> _Your goal_
Retype all of the listing exactly, passing over any picture you find.

> _Information provided_
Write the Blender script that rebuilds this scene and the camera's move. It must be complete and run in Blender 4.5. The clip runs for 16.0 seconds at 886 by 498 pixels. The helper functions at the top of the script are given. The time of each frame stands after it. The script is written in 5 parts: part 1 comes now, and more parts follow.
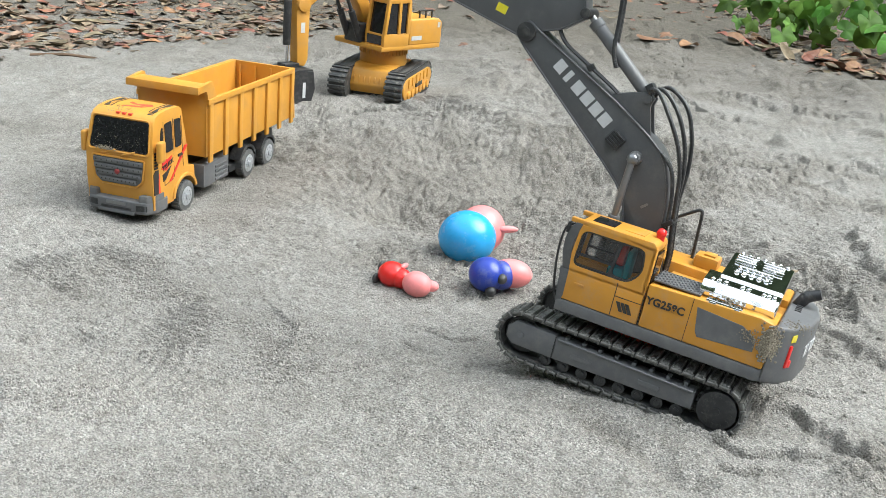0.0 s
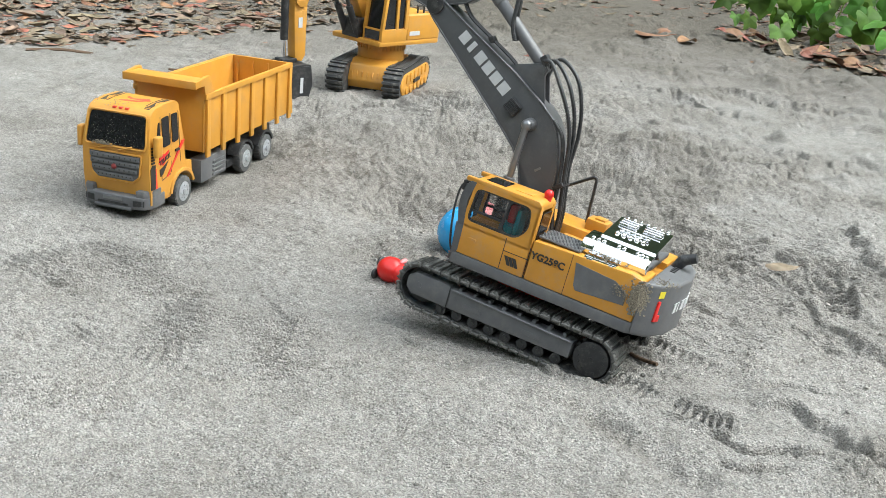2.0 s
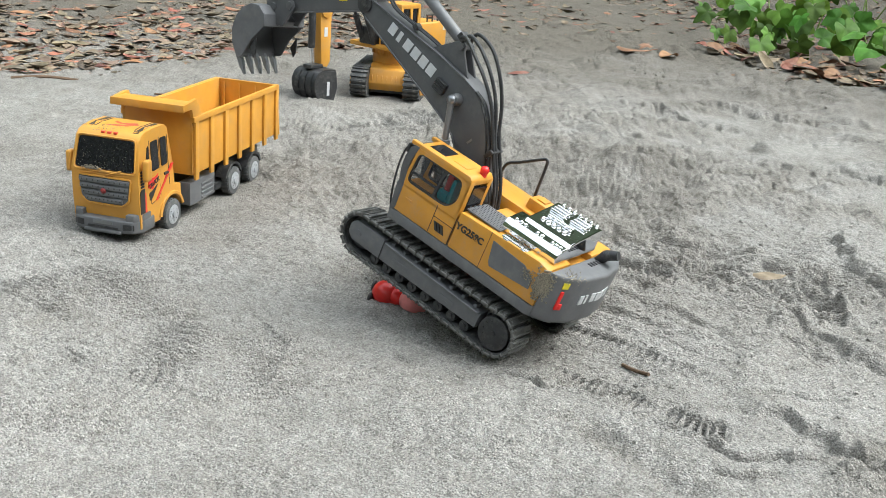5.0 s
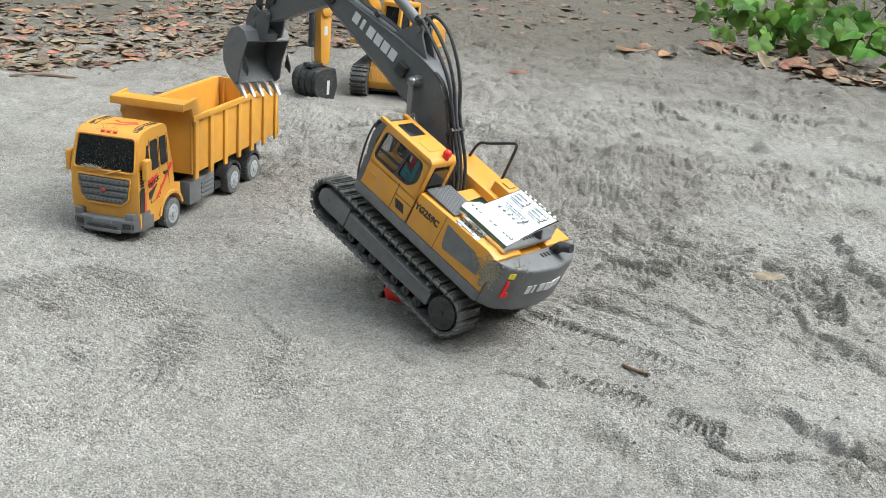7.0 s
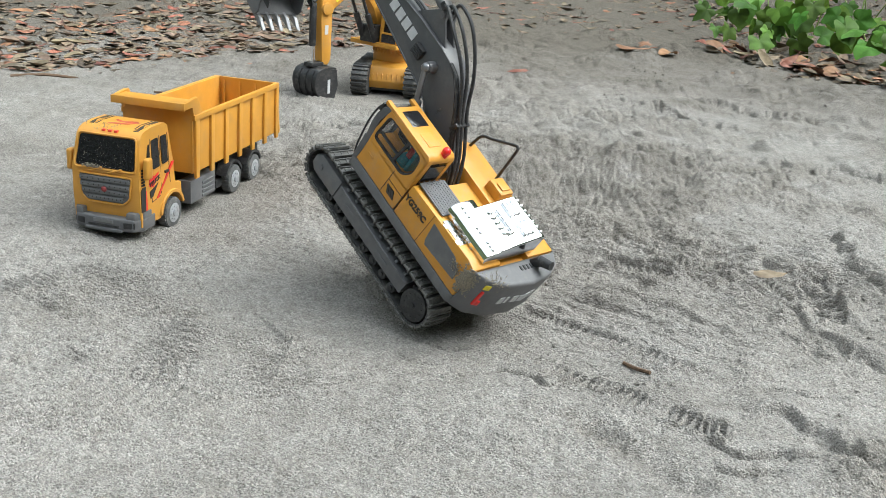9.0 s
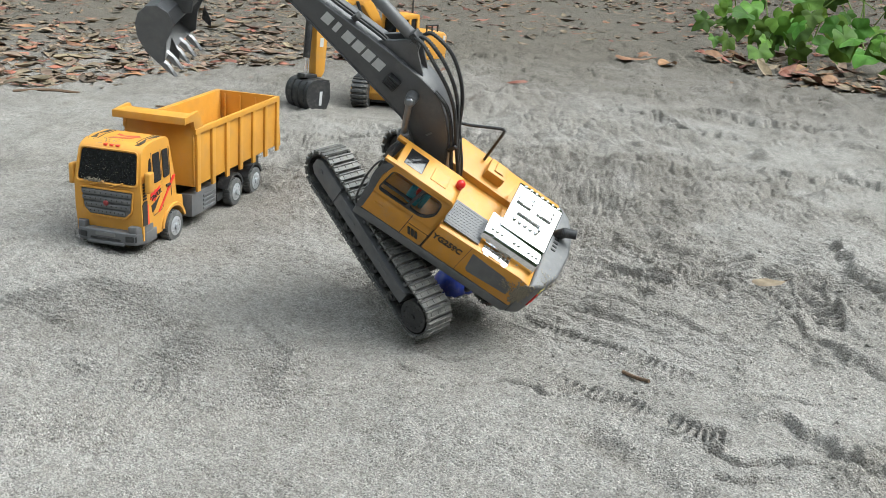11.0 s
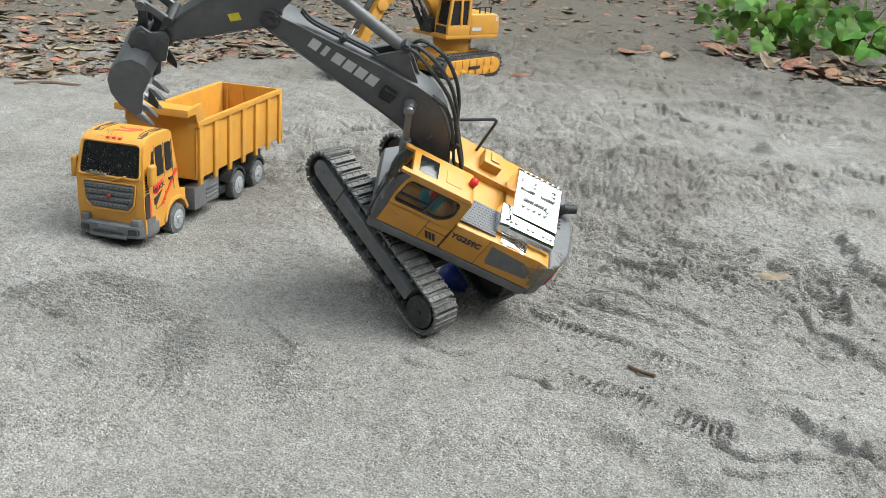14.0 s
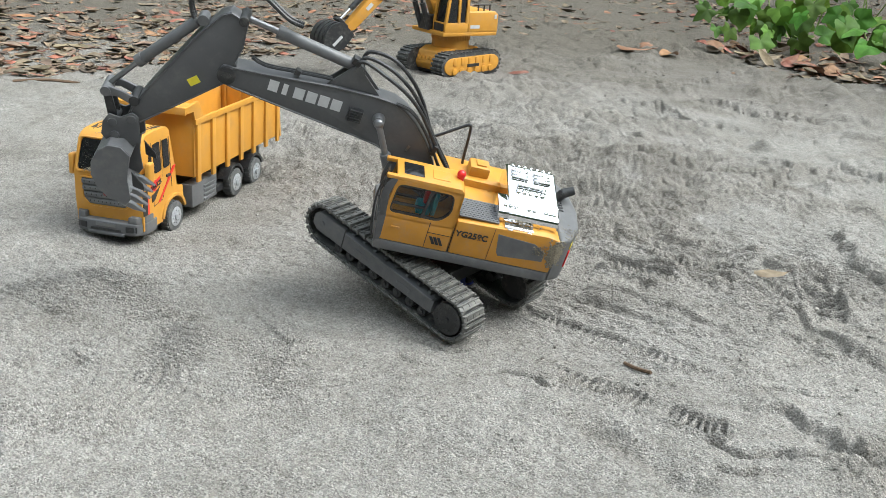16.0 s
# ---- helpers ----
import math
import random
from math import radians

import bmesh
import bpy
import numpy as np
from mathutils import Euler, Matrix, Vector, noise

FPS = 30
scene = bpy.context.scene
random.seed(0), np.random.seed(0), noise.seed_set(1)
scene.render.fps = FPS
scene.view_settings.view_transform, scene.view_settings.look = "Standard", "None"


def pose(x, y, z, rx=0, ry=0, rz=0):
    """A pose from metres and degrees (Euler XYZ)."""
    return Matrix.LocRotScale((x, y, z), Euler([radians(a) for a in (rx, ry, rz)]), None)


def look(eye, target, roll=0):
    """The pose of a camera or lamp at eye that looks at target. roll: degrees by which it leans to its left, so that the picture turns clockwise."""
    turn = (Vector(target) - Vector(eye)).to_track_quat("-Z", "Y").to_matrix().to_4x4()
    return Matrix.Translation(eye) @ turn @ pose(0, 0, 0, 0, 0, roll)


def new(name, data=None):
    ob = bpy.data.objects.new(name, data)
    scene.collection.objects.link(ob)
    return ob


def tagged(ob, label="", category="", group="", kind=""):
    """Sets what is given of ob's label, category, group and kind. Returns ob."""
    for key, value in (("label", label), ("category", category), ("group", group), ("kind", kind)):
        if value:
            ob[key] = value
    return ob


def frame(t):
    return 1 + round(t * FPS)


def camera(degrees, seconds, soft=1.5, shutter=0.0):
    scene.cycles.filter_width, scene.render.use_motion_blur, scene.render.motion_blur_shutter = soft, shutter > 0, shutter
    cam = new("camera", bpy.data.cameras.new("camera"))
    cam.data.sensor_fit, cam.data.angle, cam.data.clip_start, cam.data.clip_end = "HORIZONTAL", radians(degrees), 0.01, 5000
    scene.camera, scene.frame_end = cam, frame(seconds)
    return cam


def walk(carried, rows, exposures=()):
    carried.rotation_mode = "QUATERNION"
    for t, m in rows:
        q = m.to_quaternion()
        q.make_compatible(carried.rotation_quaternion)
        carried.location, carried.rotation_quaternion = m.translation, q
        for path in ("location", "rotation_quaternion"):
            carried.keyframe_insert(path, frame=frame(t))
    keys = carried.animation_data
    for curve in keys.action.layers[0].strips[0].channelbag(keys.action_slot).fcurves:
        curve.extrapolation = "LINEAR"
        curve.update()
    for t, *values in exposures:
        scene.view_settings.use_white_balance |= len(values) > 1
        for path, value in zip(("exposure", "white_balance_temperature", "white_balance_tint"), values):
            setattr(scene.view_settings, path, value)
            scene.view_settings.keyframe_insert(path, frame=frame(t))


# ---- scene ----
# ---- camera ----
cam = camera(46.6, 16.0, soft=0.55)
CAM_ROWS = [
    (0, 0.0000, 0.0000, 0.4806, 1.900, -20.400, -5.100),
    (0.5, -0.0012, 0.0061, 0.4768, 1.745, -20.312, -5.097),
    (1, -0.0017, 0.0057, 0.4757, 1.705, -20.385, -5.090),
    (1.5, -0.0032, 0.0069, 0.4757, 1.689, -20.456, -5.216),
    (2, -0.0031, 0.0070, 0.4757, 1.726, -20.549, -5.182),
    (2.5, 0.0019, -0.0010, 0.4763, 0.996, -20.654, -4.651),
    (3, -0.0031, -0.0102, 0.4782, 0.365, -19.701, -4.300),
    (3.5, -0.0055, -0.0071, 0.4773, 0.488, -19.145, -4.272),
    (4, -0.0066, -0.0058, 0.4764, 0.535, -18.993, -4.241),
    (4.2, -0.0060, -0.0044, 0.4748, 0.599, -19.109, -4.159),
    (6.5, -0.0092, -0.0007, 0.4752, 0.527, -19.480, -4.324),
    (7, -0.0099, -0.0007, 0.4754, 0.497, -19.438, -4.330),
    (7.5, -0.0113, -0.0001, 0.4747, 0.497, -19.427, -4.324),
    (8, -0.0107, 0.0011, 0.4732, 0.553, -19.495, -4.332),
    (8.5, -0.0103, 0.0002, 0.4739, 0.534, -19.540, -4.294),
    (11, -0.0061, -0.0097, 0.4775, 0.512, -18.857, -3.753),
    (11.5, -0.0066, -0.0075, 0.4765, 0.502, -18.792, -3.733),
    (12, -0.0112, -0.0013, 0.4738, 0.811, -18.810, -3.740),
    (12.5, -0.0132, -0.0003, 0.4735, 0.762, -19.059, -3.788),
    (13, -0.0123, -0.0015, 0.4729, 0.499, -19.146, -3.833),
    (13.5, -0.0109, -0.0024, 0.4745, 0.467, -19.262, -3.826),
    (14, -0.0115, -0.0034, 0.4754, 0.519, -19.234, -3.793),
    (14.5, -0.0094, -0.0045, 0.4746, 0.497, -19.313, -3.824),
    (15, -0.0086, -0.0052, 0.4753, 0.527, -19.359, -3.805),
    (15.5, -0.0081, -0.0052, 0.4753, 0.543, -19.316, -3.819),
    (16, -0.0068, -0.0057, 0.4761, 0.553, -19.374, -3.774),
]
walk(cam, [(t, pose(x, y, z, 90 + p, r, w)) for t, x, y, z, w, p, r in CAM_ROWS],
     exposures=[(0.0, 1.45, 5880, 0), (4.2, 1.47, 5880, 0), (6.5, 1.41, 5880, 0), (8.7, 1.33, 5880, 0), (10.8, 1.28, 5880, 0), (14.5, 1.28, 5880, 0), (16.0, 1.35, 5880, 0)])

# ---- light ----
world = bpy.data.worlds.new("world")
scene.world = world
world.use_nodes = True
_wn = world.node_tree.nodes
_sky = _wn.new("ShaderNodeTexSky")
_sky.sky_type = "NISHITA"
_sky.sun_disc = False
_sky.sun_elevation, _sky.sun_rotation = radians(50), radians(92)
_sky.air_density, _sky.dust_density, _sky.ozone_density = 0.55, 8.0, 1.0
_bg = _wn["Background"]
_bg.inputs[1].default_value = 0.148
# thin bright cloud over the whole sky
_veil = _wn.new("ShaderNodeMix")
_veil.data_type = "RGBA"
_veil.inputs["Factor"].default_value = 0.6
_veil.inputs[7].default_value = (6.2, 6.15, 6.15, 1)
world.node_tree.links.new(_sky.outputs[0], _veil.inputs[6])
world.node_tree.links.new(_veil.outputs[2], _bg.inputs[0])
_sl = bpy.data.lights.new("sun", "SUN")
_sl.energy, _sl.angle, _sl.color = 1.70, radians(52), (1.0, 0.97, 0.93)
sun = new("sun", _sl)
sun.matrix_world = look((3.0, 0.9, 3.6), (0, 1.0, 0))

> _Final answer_
Write the Blender script that rebuilds this scene and the camera's move. It must be complete and run in Blender 4.5. The clip runs for 16.0 seconds at 886 by 498 pixels. The helper functions at the top of the script are given. The time of each frame stands after it. The script is written in 5 parts: part 1 comes now, and more parts follow.
0.0 s
2.0 s
5.0 s
7.0 s
9.0 s
11.0 s
14.0 s
16.0 s
# ---- helpers ----
import math
import random
from math import radians

import bmesh
import bpy
import numpy as np
from mathutils import Euler, Matrix, Vector, noise

FPS = 30
scene = bpy.context.scene
random.seed(0), np.random.seed(0), noise.seed_set(1)
scene.render.fps = FPS
scene.view_settings.view_transform, scene.view_settings.look = "Standard", "None"


def pose(x, y, z, rx=0, ry=0, rz=0):
    """A pose from metres and degrees (Euler XYZ)."""
    return Matrix.LocRotScale((x, y, z), Euler([radians(a) for a in (rx, ry, rz)]), None)


def look(eye, target, roll=0):
    """The pose of a camera or lamp at eye that looks at target. roll: degrees by which it leans to its left, so that the picture turns clockwise."""
    turn = (Vector(target) - Vector(eye)).to_track_quat("-Z", "Y").to_matrix().to_4x4()
    return Matrix.Translation(eye) @ turn @ pose(0, 0, 0, 0, 0, roll)


def new(name, data=None):
    ob = bpy.data.objects.new(name, data)
    scene.collection.objects.link(ob)
    return ob


def tagged(ob, label="", category="", group="", kind=""):
    """Sets what is given of ob's label, category, group and kind. Returns ob."""
    for key, value in (("label", label), ("category", category), ("group", group), ("kind", kind)):
        if value:
            ob[key] = value
    return ob


def frame(t):
    return 1 + round(t * FPS)


def camera(degrees, seconds, soft=1.5, shutter=0.0):
    scene.cycles.filter_width, scene.render.use_motion_blur, scene.render.motion_blur_shutter = soft, shutter > 0, shutter
    cam = new("camera", bpy.data.cameras.new("camera"))
    cam.data.sensor_fit, cam.data.angle, cam.data.clip_start, cam.data.clip_end = "HORIZONTAL", radians(degrees), 0.01, 5000
    scene.camera, scene.frame_end = cam, frame(seconds)
    return cam


def walk(carried, rows, exposures=()):
    carried.rotation_mode = "QUATERNION"
    for t, m in rows:
        q = m.to_quaternion()
        q.make_compatible(carried.rotation_quaternion)
        carried.location, carried.rotation_quaternion = m.translation, q
        for path in ("location", "rotation_quaternion"):
            carried.keyframe_insert(path, frame=frame(t))
    keys = carried.animation_data
    for curve in keys.action.layers[0].strips[0].channelbag(keys.action_slot).fcurves:
        curve.extrapolation = "LINEAR"
        curve.update()
    for t, *values in exposures:
        scene.view_settings.use_white_balance |= len(values) > 1
        for path, value in zip(("exposure", "white_balance_temperature", "white_balance_tint"), values):
            setattr(scene.view_settings, path, value)
            scene.view_settings.keyframe_insert(path, frame=frame(t))


# ---- scene ----
# ---- camera ----
cam = camera(46.6, 16.0, soft=0.55)
CAM_ROWS = [
    (0, 0.0000, 0.0000, 0.4806, 1.900, -20.400, -5.100),
    (0.5, -0.0012, 0.0061, 0.4768, 1.745, -20.312, -5.097),
    (1, -0.0017, 0.0057, 0.4757, 1.705, -20.385, -5.090),
    (1.5, -0.0032, 0.0069, 0.4757, 1.689, -20.456, -5.216),
    (2, -0.0031, 0.0070, 0.4757, 1.726, -20.549, -5.182),
    (2.5, 0.0019, -0.0010, 0.4763, 0.996, -20.654, -4.651),
    (3, -0.0031, -0.0102, 0.4782, 0.365, -19.701, -4.300),
    (3.5, -0.0055, -0.0071, 0.4773, 0.488, -19.145, -4.272),
    (4, -0.0066, -0.0058, 0.4764, 0.535, -18.993, -4.241),
    (4.2, -0.0060, -0.0044, 0.4748, 0.599, -19.109, -4.159),
    (6.5, -0.0092, -0.0007, 0.4752, 0.527, -19.480, -4.324),
    (7, -0.0099, -0.0007, 0.4754, 0.497, -19.438, -4.330),
    (7.5, -0.0113, -0.0001, 0.4747, 0.497, -19.427, -4.324),
    (8, -0.0107, 0.0011, 0.4732, 0.553, -19.495, -4.332),
    (8.5, -0.0103, 0.0002, 0.4739, 0.534, -19.540, -4.294),
    (11, -0.0061, -0.0097, 0.4775, 0.512, -18.857, -3.753),
    (11.5, -0.0066, -0.0075, 0.4765, 0.502, -18.792, -3.733),
    (12, -0.0112, -0.0013, 0.4738, 0.811, -18.810, -3.740),
    (12.5, -0.0132, -0.0003, 0.4735, 0.762, -19.059, -3.788),
    (13, -0.0123, -0.0015, 0.4729, 0.499, -19.146, -3.833),
    (13.5, -0.0109, -0.0024, 0.4745, 0.467, -19.262, -3.826),
    (14, -0.0115, -0.0034, 0.4754, 0.519, -19.234, -3.793),
    (14.5, -0.0094, -0.0045, 0.4746, 0.497, -19.313, -3.824),
    (15, -0.0086, -0.0052, 0.4753, 0.527, -19.359, -3.805),
    (15.5, -0.0081, -0.0052, 0.4753, 0.543, -19.316, -3.819),
    (16, -0.0068, -0.0057, 0.4761, 0.553, -19.374, -3.774),
]
walk(cam, [(t, pose(x, y, z, 90 + p, r, w)) for t, x, y, z, w, p, r in CAM_ROWS],
     exposures=[(0.0, 1.45, 5880, 0), (4.2, 1.47, 5880, 0), (6.5, 1.41, 5880, 0), (8.7, 1.33, 5880, 0), (10.8, 1.28, 5880, 0), (14.5, 1.28, 5880, 0), (16.0, 1.35, 5880, 0)])

# ---- light ----
world = bpy.data.worlds.new("world")
scene.world = world
world.use_nodes = True
_wn = world.node_tree.nodes
_sky = _wn.new("ShaderNodeTexSky")
_sky.sky_type = "NISHITA"
_sky.sun_disc = False
_sky.sun_elevation, _sky.sun_rotation = radians(50), radians(92)
_sky.air_density, _sky.dust_density, _sky.ozone_density = 0.55, 8.0, 1.0
_bg = _wn["Background"]
_bg.inputs[1].default_value = 0.148
# thin bright cloud over the whole sky
_veil = _wn.new("ShaderNodeMix")
_veil.data_type = "RGBA"
_veil.inputs["Factor"].default_value = 0.6
_veil.inputs[7].default_value = (6.2, 6.15, 6.15, 1)
world.node_tree.links.new(_sky.outputs[0], _veil.inputs[6])
world.node_tree.links.new(_veil.outputs[2], _bg.inputs[0])
_sl = bpy.data.lights.new("sun", "SUN")
_sl.energy, _sl.angle, _sl.color = 1.70, radians(52), (1.0, 0.97, 0.93)
sun = new("sun", _sl)
sun.matrix_world = look((3.0, 0.9, 3.6), (0, 1.0, 0))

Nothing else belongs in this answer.